## WRITTEN INSTRUCTION
Without including any pictures, copy each entry below exactly.
::: EXERCISE DATA
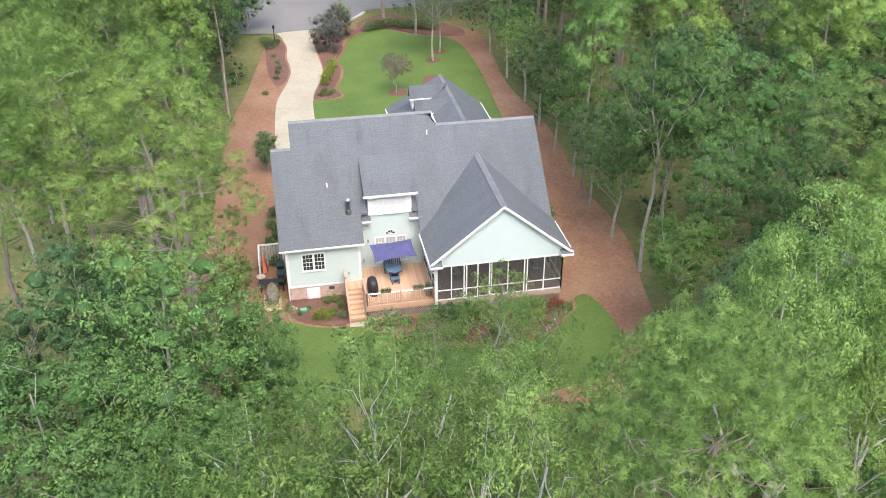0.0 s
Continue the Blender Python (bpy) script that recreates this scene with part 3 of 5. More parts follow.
part("porch_rim", box(PX1, PX1 + 0.04, PY, 1.9, 0.88, 1.3), LATTICE, house, "weathered wooden rim board")


def frame_run(p, q, stops, doubles=(), z0=1.3, z1=4.0, rail=2.1):
    """Screen panels between two plan points: posts at the given fractions, a rail, and the mesh."""
    p, q = Vector(p), Vector(q)
    for k, s in enumerate(stops):
        c = p.lerp(q, s)
        w = 0.08
        part("post", bar((c.x, c.y, z0 - 0.1), (c.x, c.y, z1), w, w), WHITE, house)
    for s0, s1 in zip(stops, stops[1:]):
        a, b = p.lerp(q, s0), p.lerp(q, s1)
        part("rail", bar((a.x, a.y, rail), (b.x, b.y, rail), 0.06, 0.07), WHITE, house)
        part("rail", bar((a.x, a.y, z0 + 0.03), (b.x, b.y, z0 + 0.03), 0.06, 0.09), WHITE, house)
        if s1 - s0 > 0.03:
            d = (b - a).normalized()
            n = Vector((-d.y, d.x, 0)) * 0.004
            part("screen", slab([(a.x, a.y, z0), (b.x, b.y, z0), (b.x, b.y, z1), (a.x, a.y, z1)], 0.004, None, n.normalized()), SCREEN, house, "dark insect screen")


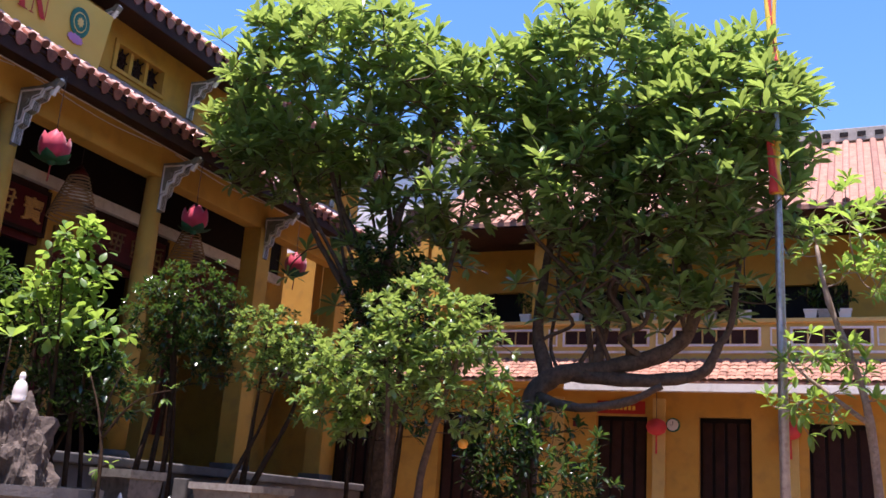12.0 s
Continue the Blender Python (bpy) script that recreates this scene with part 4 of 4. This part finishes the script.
def bush(name, label, base, blobs, leaf_mat, bark, rng, leaf, per, trunk_r=0.05, stems=4, single=0, near=None, twig=0.006, lift=0.6, spread=(25, 85)):
    tips = []
    for k, (c, r, n) in enumerate(blobs):
        tips += in_blob(rng, c, r, n, 0.25, 0.35, k * 3.1 + 1)
    limbs = []
    bx, by, bz = base
    for k in range(stems):
        c, r, n = blobs[k % len(blobs)]
        a = rng.uniform(0, 6.28)
        foot = Vector((bx + 0.12 * math.cos(a) * k, by + 0.12 * math.sin(a) * k, bz))
        aim = Vector(c) + Vector((rng.uniform(-0.4, 0.4) * r[0], rng.uniform(-0.4, 0.4) * r[1], rng.uniform(0.0, 0.4) * r[2]))
        mid = foot.lerp(aim, 0.5) + Vector((rng.uniform(-0.1, 0.1), rng.uniform(-0.1, 0.1), 0.08))
        limbs.append(([foot, foot.lerp(mid, 0.5) + Vector((0.03, 0.02, 0)), mid, aim], trunk_r * rng.uniform(0.6, 1.0), trunk_r * 0.3))
    return leafy_tree(name, label, "shrub", limbs, tips, leaf_mat, bark, rng, leaf, per, twig, lift, single, single_near=near, spread=spread)


bush("box_bush", "tall dark green bush with small leathery leaves before the porch", (1.7, -1.0, 0.0),
     [((1.65, -0.6, 3.4), (1.4, 0.45, 0.9), 420), ((1.5, -1.0, 2.3), (2.2, 0.6, 1.1), 430), ((1.46, -0.36, 4.9), (0.27, 0.2, 0.62), 95), ((2.74, -0.4, 4.65), (0.2, 0.17, 0.56), 64), ((0.56, -0.38, 4.5), (0.2, 0.16, 0.3), 34),
      ((0.86, -0.36, 4.66), (0.13, 0.12, 0.3), 24), ((2.05, -0.45, 4.15), (0.42, 0.28, 0.45), 80), ((3.2, -0.6, 3.75), (0.5, 0.35, 0.55), 90), ((0.2, -0.9, 3.0), (0.75, 0.4, 0.5), 130), ((3.4, -0.8, 2.8), (0.5, 0.4, 0.8), 90), ((0.98, -0.45, 4.05), (0.45, 0.28, 0.4), 76)],
     LEAF_BUSH, BARK, rng, (0.115, 0.46), 11, 0.06, 11, single=200, near=Vector((1.3, -0.6, 5.0)), lift=1.0)

# cord with dry scraps hung from a limb, and pale plastic strands in the crown
string = smooth_line([(-1.39, -1.35, 5.71), (-1.35, -1.35, 5.54), (-1.33, -1.35, 5.38), (-1.28, -1.35, 5.14)], 4)
v, f = tube(string, 0.006, 0.004, 5)
cord = thing("dangling_string", "dark cord with dry scraps hung from a limb", "cord")
part("cord", mesh_from(v, f, ROPE), parent=cord)
for k in (3, 7, 9, 11, 12):
    v, f = lathe([(0.004, -0.03), (0.02, -0.01), (0.016, 0.012), (0.003, 0.035)], 6)
    part("scrap", mesh_from(v, f, BARK), parent=cord, at=Matrix.Translation(string[k]) @ pose(0, 0, 0, 20 * k, 30, 0))
strands = thing("plastic_strands", "thin pale plastic strands caught in the crown", "string")
for k in range(5):
    v, f = tube(smooth_line([(-0.91 + 0.02 * k, -1.80, 6.85), (-0.94 + 0.035 * k, -1.80, 6.65), (-0.97 + 0.05 * k, -1.80, 6.45 - 0.03 * k)], 4), 0.004, 0.003, 4)
    part("strand", mesh_from(v, f, GREY_PRINT), parent=strands)


# ---------------------------------------------------------------- plumerias at the end of the courtyard
rng = random.Random(41)
limbs = [([(8.6, -2.7, 0.0), (8.5, -2.75, 1.5), (8.45, -2.7, 2.9), (8.3, -2.7, 3.8), (8.2, -2.9, 4.8)], 0.13, 0.05), ([(8.45, -2.7, 2.9), (8.3, -2.2, 3.7), (8.1, -1.7, 4.5), (8.0, -1.3, 5.4)], 0.06, 0.025),
         ([(8.3, -2.7, 3.8), (8.2, -2.2, 4.5), (8.0, -1.9, 5.4), (7.9, -1.8, 6.2)], 0.05, 0.02), ([(8.2, -2.9, 4.8), (8.1, -3.3, 5.4), (8.0, -3.4, 6.2)], 0.04, 0.02)]
tips = in_blob(rng, (7.9, -2.0, 6.35), (1.5, 1.8, 1.2), 500, 0.6, 0.35, 2.0) + in_blob(rng, (7.9, -1.3, 5.6), (1.1, 1.25, 0.75), 120, 0.35, 0.3, 6.0) + in_blob(rng, (8.2, -3.4, 5.5), (1.2, 1.0, 1.3), 150, 0.5, 0.3, 8.0) + in_blob(rng, (8.7, -2.8, 4.4), (0.8, 1.0, 0.8), 50, 0.3, 0.3, 3.3) + in_blob(rng, (8.4, -2.5, 4.2), (0.9, 1.3, 0.9), 30, 0.2, 0.3, 4.4) + in_blob(rng, (8.6, -4.2, 6.0), (1.0, 0.7, 1.2), 120, 0.4, 0.3, 5.5)
for k in range(8):
    a = Vector((8.45, -2.72, 2.6 + 0.2 * k))
    c = Vector((8.2 + rng.uniform(-0.6, 0.4), -2.6 + rng.uniform(-1.3, 1.4), rng.uniform(4.8, 5.8)))
    m1 = a.lerp(c, 0.4) + Vector((rng.uniform(-0.15, 0.15), rng.uniform(-0.3, 0.3), -0.1))
    limbs.append(([a, m1, c], rng.uniform(0.03, 0.05), 0.016))
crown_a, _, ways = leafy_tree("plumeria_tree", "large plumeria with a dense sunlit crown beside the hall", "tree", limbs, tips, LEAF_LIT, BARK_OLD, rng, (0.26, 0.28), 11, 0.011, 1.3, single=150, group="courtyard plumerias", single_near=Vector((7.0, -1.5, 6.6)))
for p, w in list(zip(tips, ways))[:330:7]:
    part("blossom", flower_head(rng, p + Vector((0, 0, 0.06)), 0.05), parent=crown_a, label="cream plumeria blossom")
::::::
## EXERCISE RESPONSE
0.0 s
Continue the Blender Python (bpy) script that recreates this scene with part 3 of 5. More parts follow.
part("porch_rim", box(PX1, PX1 + 0.04, PY, 1.9, 0.88, 1.3), LATTICE, house, "weathered wooden rim board")


def frame_run(p, q, stops, doubles=(), z0=1.3, z1=4.0, rail=2.1):
    """Screen panels between two plan points: posts at the given fractions, a rail, and the mesh."""
    p, q = Vector(p), Vector(q)
    for k, s in enumerate(stops):
        c = p.lerp(q, s)
        w = 0.08
        part("post", bar((c.x, c.y, z0 - 0.1), (c.x, c.y, z1), w, w), WHITE, house)
    for s0, s1 in zip(stops, stops[1:]):
        a, b = p.lerp(q, s0), p.lerp(q, s1)
        part("rail", bar((a.x, a.y, rail), (b.x, b.y, rail), 0.06, 0.07), WHITE, house)
        part("rail", bar((a.x, a.y, z0 + 0.03), (b.x, b.y, z0 + 0.03), 0.06, 0.09), WHITE, house)
        if s1 - s0 > 0.03:
            d = (b - a).normalized()
            n = Vector((-d.y, d.x, 0)) * 0.004
            part("screen", slab([(a.x, a.y, z0), (b.x, b.y, z0), (b.x, b.y, z1), (a.x, a.y, z1)], 0.004, None, n.normalized()), SCREEN, house, "dark insect screen")


12.0 s
Continue the Blender Python (bpy) script that recreates this scene with part 4 of 4. This part finishes the script.
def bush(name, label, base, blobs, leaf_mat, bark, rng, leaf, per, trunk_r=0.05, stems=4, single=0, near=None, twig=0.006, lift=0.6, spread=(25, 85)):
    tips = []
    for k, (c, r, n) in enumerate(blobs):
        tips += in_blob(rng, c, r, n, 0.25, 0.35, k * 3.1 + 1)
    limbs = []
    bx, by, bz = base
    for k in range(stems):
        c, r, n = blobs[k % len(blobs)]
        a = rng.uniform(0, 6.28)
        foot = Vector((bx + 0.12 * math.cos(a) * k, by + 0.12 * math.sin(a) * k, bz))
        aim = Vector(c) + Vector((rng.uniform(-0.4, 0.4) * r[0], rng.uniform(-0.4, 0.4) * r[1], rng.uniform(0.0, 0.4) * r[2]))
        mid = foot.lerp(aim, 0.5) + Vector((rng.uniform(-0.1, 0.1), rng.uniform(-0.1, 0.1), 0.08))
        limbs.append(([foot, foot.lerp(mid, 0.5) + Vector((0.03, 0.02, 0)), mid, aim], trunk_r * rng.uniform(0.6, 1.0), trunk_r * 0.3))
    return leafy_tree(name, label, "shrub", limbs, tips, leaf_mat, bark, rng, leaf, per, twig, lift, single, single_near=near, spread=spread)


bush("box_bush", "tall dark green bush with small leathery leaves before the porch", (1.7, -1.0, 0.0),
     [((1.65, -0.6, 3.4), (1.4, 0.45, 0.9), 420), ((1.5, -1.0, 2.3), (2.2, 0.6, 1.1), 430), ((1.46, -0.36, 4.9), (0.27, 0.2, 0.62), 95), ((2.74, -0.4, 4.65), (0.2, 0.17, 0.56), 64), ((0.56, -0.38, 4.5), (0.2, 0.16, 0.3), 34),
      ((0.86, -0.36, 4.66), (0.13, 0.12, 0.3), 24), ((2.05, -0.45, 4.15), (0.42, 0.28, 0.45), 80), ((3.2, -0.6, 3.75), (0.5, 0.35, 0.55), 90), ((0.2, -0.9, 3.0), (0.75, 0.4, 0.5), 130), ((3.4, -0.8, 2.8), (0.5, 0.4, 0.8), 90), ((0.98, -0.45, 4.05), (0.45, 0.28, 0.4), 76)],
     LEAF_BUSH, BARK, rng, (0.115, 0.46), 11, 0.06, 11, single=200, near=Vector((1.3, -0.6, 5.0)), lift=1.0)

# cord with dry scraps hung from a limb, and pale plastic strands in the crown
string = smooth_line([(-1.39, -1.35, 5.71), (-1.35, -1.35, 5.54), (-1.33, -1.35, 5.38), (-1.28, -1.35, 5.14)], 4)
v, f = tube(string, 0.006, 0.004, 5)
cord = thing("dangling_string", "dark cord with dry scraps hung from a limb", "cord")
part("cord", mesh_from(v, f, ROPE), parent=cord)
for k in (3, 7, 9, 11, 12):
    v, f = lathe([(0.004, -0.03), (0.02, -0.01), (0.016, 0.012), (0.003, 0.035)], 6)
    part("scrap", mesh_from(v, f, BARK), parent=cord, at=Matrix.Translation(string[k]) @ pose(0, 0, 0, 20 * k, 30, 0))
strands = thing("plastic_strands", "thin pale plastic strands caught in the crown", "string")
for k in range(5):
    v, f = tube(smooth_line([(-0.91 + 0.02 * k, -1.80, 6.85), (-0.94 + 0.035 * k, -1.80, 6.65), (-0.97 + 0.05 * k, -1.80, 6.45 - 0.03 * k)], 4), 0.004, 0.003, 4)
    part("strand", mesh_from(v, f, GREY_PRINT), parent=strands)


# ---------------------------------------------------------------- plumerias at the end of the courtyard
rng = random.Random(41)
limbs = [([(8.6, -2.7, 0.0), (8.5, -2.75, 1.5), (8.45, -2.7, 2.9), (8.3, -2.7, 3.8), (8.2, -2.9, 4.8)], 0.13, 0.05), ([(8.45, -2.7, 2.9), (8.3, -2.2, 3.7), (8.1, -1.7, 4.5), (8.0, -1.3, 5.4)], 0.06, 0.025),
         ([(8.3, -2.7, 3.8), (8.2, -2.2, 4.5), (8.0, -1.9, 5.4), (7.9, -1.8, 6.2)], 0.05, 0.02), ([(8.2, -2.9, 4.8), (8.1, -3.3, 5.4), (8.0, -3.4, 6.2)], 0.04, 0.02)]
tips = in_blob(rng, (7.9, -2.0, 6.35), (1.5, 1.8, 1.2), 500, 0.6, 0.35, 2.0) + in_blob(rng, (7.9, -1.3, 5.6), (1.1, 1.25, 0.75), 120, 0.35, 0.3, 6.0) + in_blob(rng, (8.2, -3.4, 5.5), (1.2, 1.0, 1.3), 150, 0.5, 0.3, 8.0) + in_blob(rng, (8.7, -2.8, 4.4), (0.8, 1.0, 0.8), 50, 0.3, 0.3, 3.3) + in_blob(rng, (8.4, -2.5, 4.2), (0.9, 1.3, 0.9), 30, 0.2, 0.3, 4.4) + in_blob(rng, (8.6, -4.2, 6.0), (1.0, 0.7, 1.2), 120, 0.4, 0.3, 5.5)
for k in range(8):
    a = Vector((8.45, -2.72, 2.6 + 0.2 * k))
    c = Vector((8.2 + rng.uniform(-0.6, 0.4), -2.6 + rng.uniform(-1.3, 1.4), rng.uniform(4.8, 5.8)))
    m1 = a.lerp(c, 0.4) + Vector((rng.uniform(-0.15, 0.15), rng.uniform(-0.3, 0.3), -0.1))
    limbs.append(([a, m1, c], rng.uniform(0.03, 0.05), 0.016))
crown_a, _, ways = leafy_tree("plumeria_tree", "large plumeria with a dense sunlit crown beside the hall", "tree", limbs, tips, LEAF_LIT, BARK_OLD, rng, (0.26, 0.28), 11, 0.011, 1.3, single=150, group="courtyard plumerias", single_near=Vector((7.0, -1.5, 6.6)))
for p, w in list(zip(tips, ways))[:330:7]:
    part("blossom", flower_head(rng, p + Vector((0, 0, 0.06)), 0.05), parent=crown_a, label="cream plumeria blossom")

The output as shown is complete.